Qu’on arrête le fantasme de juvénilisation de la classe politique guinéenne !
Après tout ce qui vient d’être dit, « la nouvelle génération tant demandée n’existe pas, ou si elle existe, elle ne s’assume pas. On la cherche avec torche en plein jour », nous dira Hadja M. A une observatrice de la scène politique guinéenne. Agacée, cette ancienne ministre du régime Conté n’approuve pas l’idée d’exclure certains politiciens, pour le problème d’âge « On nous dit que les vieux doivent partir. Et cela se chante à longueur de journée. Ceux qu’on qualifie de vieux politiciens ont mérité la place qu’ils occupent aujourd’hui. Ce ne sont pas des héritiers à qui on a cédé le flambeau. Ils ont réussi à cristalliser des espérances. C’est ça la politique ! Des anciens premiers ministres qui ont la culture de la gestion des hommes, de l’économie, plusieurs fois candidats aux élections présidentielles, on va les écarter au profit d’une jeunesse incapable de se battre et qui attend qu’on lui offre tout sur un plateau d’or.
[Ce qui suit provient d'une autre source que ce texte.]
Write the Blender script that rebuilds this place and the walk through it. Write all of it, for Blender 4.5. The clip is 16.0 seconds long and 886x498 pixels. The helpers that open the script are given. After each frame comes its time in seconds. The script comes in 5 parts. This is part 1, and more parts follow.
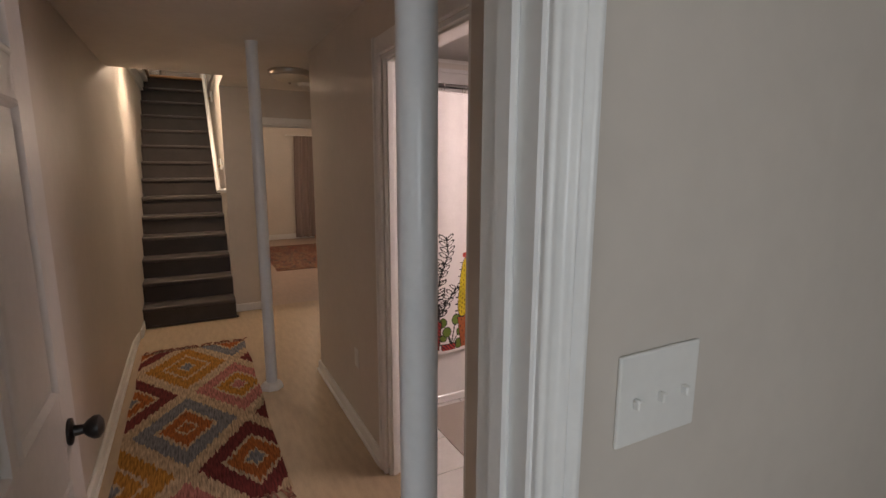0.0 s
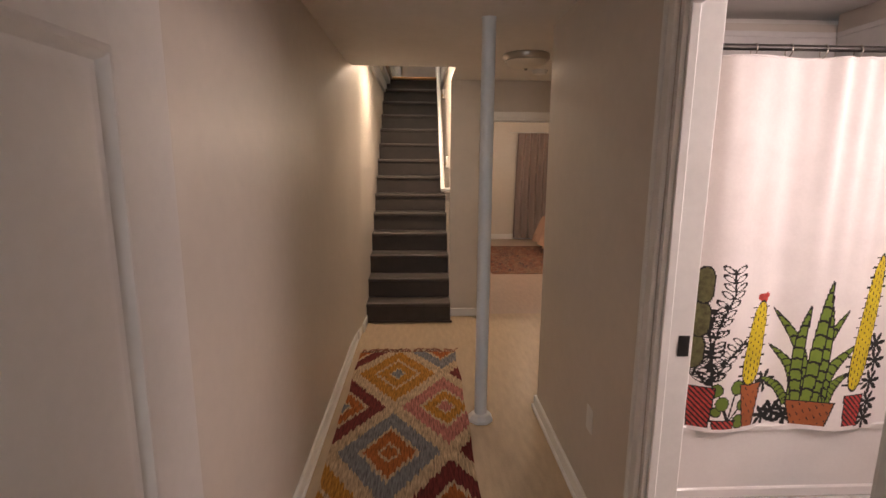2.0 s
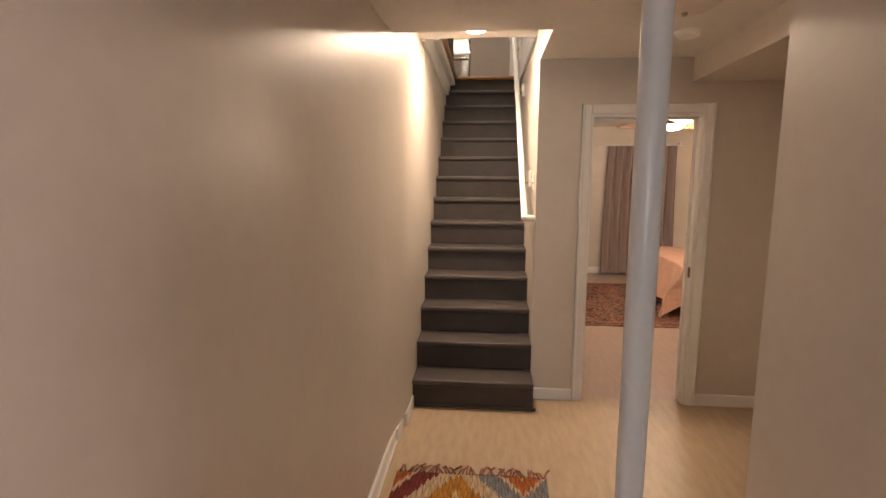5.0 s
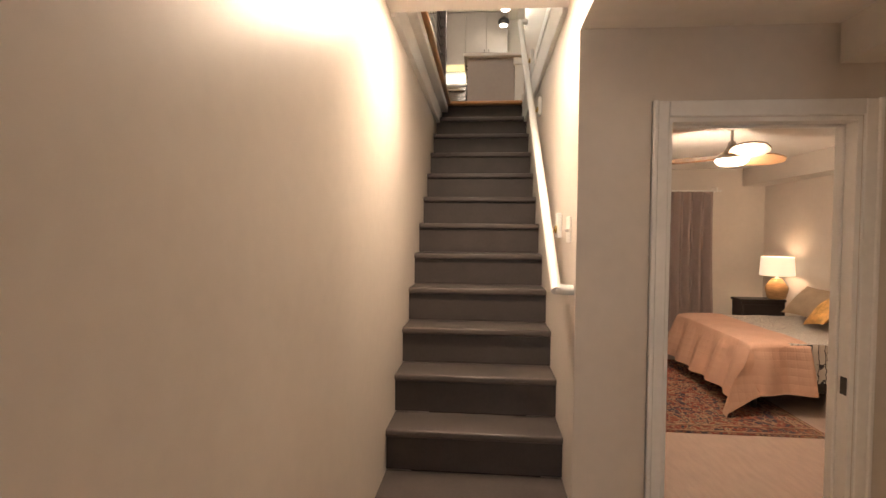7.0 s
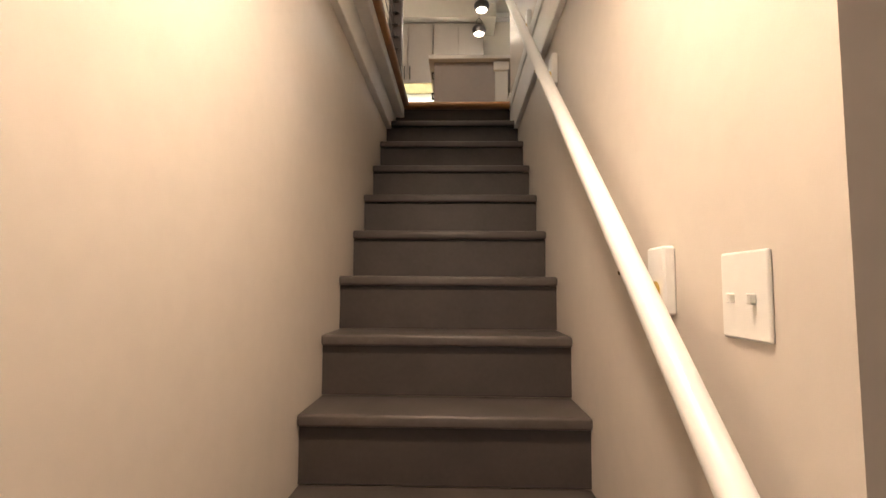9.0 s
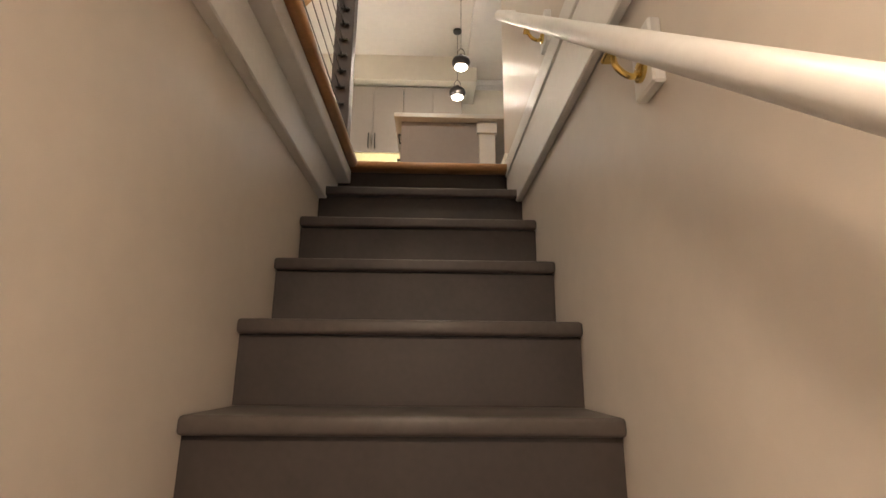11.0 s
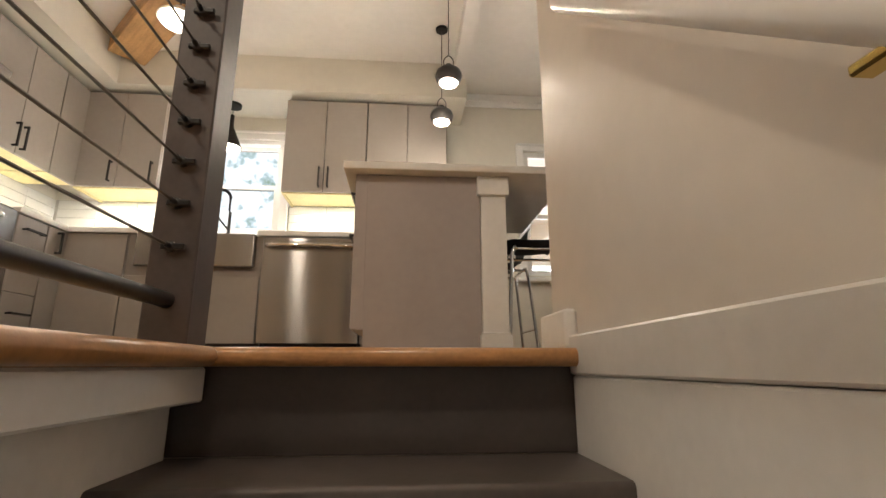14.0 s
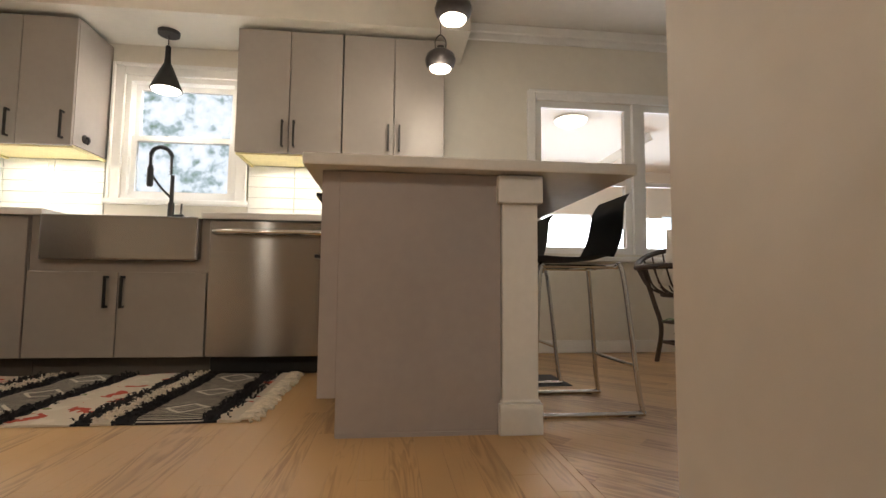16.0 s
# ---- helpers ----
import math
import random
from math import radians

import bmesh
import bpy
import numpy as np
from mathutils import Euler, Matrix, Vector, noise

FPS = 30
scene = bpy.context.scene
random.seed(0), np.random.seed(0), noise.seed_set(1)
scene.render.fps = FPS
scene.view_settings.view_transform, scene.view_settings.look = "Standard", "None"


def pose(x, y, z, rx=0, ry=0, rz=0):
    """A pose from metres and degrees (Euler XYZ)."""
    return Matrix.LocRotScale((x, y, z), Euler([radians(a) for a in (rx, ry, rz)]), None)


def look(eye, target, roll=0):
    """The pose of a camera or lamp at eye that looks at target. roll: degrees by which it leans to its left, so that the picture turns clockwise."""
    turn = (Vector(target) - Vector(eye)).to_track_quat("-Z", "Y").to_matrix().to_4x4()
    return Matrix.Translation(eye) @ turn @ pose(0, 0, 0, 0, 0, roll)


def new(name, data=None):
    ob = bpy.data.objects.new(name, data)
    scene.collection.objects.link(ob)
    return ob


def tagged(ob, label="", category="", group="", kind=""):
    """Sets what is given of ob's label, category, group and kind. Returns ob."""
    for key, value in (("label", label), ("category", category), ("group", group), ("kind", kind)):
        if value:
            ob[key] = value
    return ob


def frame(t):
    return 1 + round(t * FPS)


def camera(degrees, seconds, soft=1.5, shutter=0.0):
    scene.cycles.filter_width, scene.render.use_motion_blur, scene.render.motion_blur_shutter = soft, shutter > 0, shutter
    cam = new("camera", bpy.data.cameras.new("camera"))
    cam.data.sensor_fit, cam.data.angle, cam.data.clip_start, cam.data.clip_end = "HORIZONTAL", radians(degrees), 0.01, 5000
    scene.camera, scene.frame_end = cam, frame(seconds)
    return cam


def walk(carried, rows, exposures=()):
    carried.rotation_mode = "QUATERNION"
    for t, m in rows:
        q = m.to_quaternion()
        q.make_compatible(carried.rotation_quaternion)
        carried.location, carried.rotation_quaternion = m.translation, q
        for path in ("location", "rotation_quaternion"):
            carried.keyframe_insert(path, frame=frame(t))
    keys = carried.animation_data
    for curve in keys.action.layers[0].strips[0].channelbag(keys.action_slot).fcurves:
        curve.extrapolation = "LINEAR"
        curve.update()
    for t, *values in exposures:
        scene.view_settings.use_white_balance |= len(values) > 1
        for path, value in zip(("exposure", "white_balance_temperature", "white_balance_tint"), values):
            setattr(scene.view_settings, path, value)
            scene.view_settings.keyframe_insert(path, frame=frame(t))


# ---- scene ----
cam = camera(84.7, 16.0)
PATH = [
    (0, (0.485, -5.325, 1.587), (1.393, -3.577, 1.24), 0.2),
    (0.5, (0.523, -5.199, 1.579), (1.198, -3.349, 1.23), 0.2),
    (1, (0.527, -4.999, 1.56), (0.976, -3.08, 1.216), 0.3),
    (1.5, (0.52, -4.796, 1.581), (0.772, -2.844, 1.223), 0.4),
    (2, (0.537, -4.648, 1.586), (0.627, -2.682, 1.228), 0.4),
    (2.5, (0.545, -4.549, 1.583), (0.477, -2.582, 1.224), 0.3),
    (3, (0.546, -4.372, 1.567), (0.373, -2.412, 1.211), 0.2),
    (3.5, (0.53, -4.115, 1.578), (0.336, -2.157, 1.219), 0.1),
    (6, (0.481, -2.499, 1.534), (0.317, -0.513, 1.359), 0.3),
    (6.5, (0.482, -2.151, 1.539), (0.301, -0.163, 1.415), 0.4),
    (7, (0.455, -1.813, 1.527), (0.285, 0.178, 1.464), 0.5),
    (7.5, (0.474, -1.466, 1.54), (0.312, 0.528, 1.534), 0.5),
    (8, (0.44, -1.067, 1.545), (0.312, 0.929, 1.593), 0.4),
    (10.5, (0.460, 0.625, 1.738), (0.484, 2.588, 2.124), 0.5),
    (11, (0.456, 0.835, 1.884), (0.505, 2.776, 2.367), 0.5),
    (11.5, (0.488, 1.054, 2.028), (0.557, 2.976, 2.577), 0.6),
    (12, (0.488, 1.255, 2.174), (0.573, 3.16, 2.776), 0.4),
    (12.5, (0.489, 1.423, 2.325), (0.585, 3.321, 2.948), 0.3),
    (13, (0.505, 1.583, 2.503), (0.614, 3.489, 3.098), 0.2),
    (13.5, (0.475, 1.763, 2.634), (0.61, 3.682, 3.182), 0.1),
    (14, (0.459, 1.936, 2.764), (0.61, 3.874, 3.234), 0.0),
    (14.5, (0.456, 2.062, 2.902), (0.63, 4.015, 3.294), 0.5),
    (15, (0.435, 2.184, 3.042), (0.617, 4.155, 3.331), 0.1),
    (15.5, (0.427, 2.33, 3.127), (0.626, 4.307, 3.355), 0.5),
    (16, (0.437, 2.491, 3.241), (0.657, 4.473, 3.393), 0.5),
]
EXPOSURE = [(0, -0.35), (0.7, 0.08), (1.5, 0.2), (2.5, 0.06), (3, 0.1), (3.5, 0.28), (6, 0.70), (8, 0.28), (10.5, 0.17), (11.5, 0.65), (12.5, 0.7), (13.5, 0.55), (14.5, 0.3), (15.4, 0.2), (16, 0.0)]
walk(cam, [(t, look(eye, target, roll)) for t, eye, target, roll in PATH], EXPOSURE)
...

Qu’on arrête ce fantasme de juvénilisation de la classe politique guinéenne. On m’évoquera les cas d’Emmanuel Macron en France, de Trudeau au Canada et de Kurt en Autriche mais ce n’est pas la même chose. Chez nous ici on ne voit aucune ombre d’un jeune politicien porteur d’un programme ou qui a une vision et qui une connaissance de l’Etat, de l’administration ».
Au regard de ce qui précède, il y a un besoin d’avoir à la tête de la Guinée une personne qui sera en capacité d’innover suffisamment, non pas de manière théorique, mais dans la pratique. Celui qui ira vers ce peuple de Guinée pour lui parler avec son cœur. Celui-là qui a le souci d’utiliser un Etat pas comme un appareil pour lui mais un outil pour la population. Peu importe l’âge.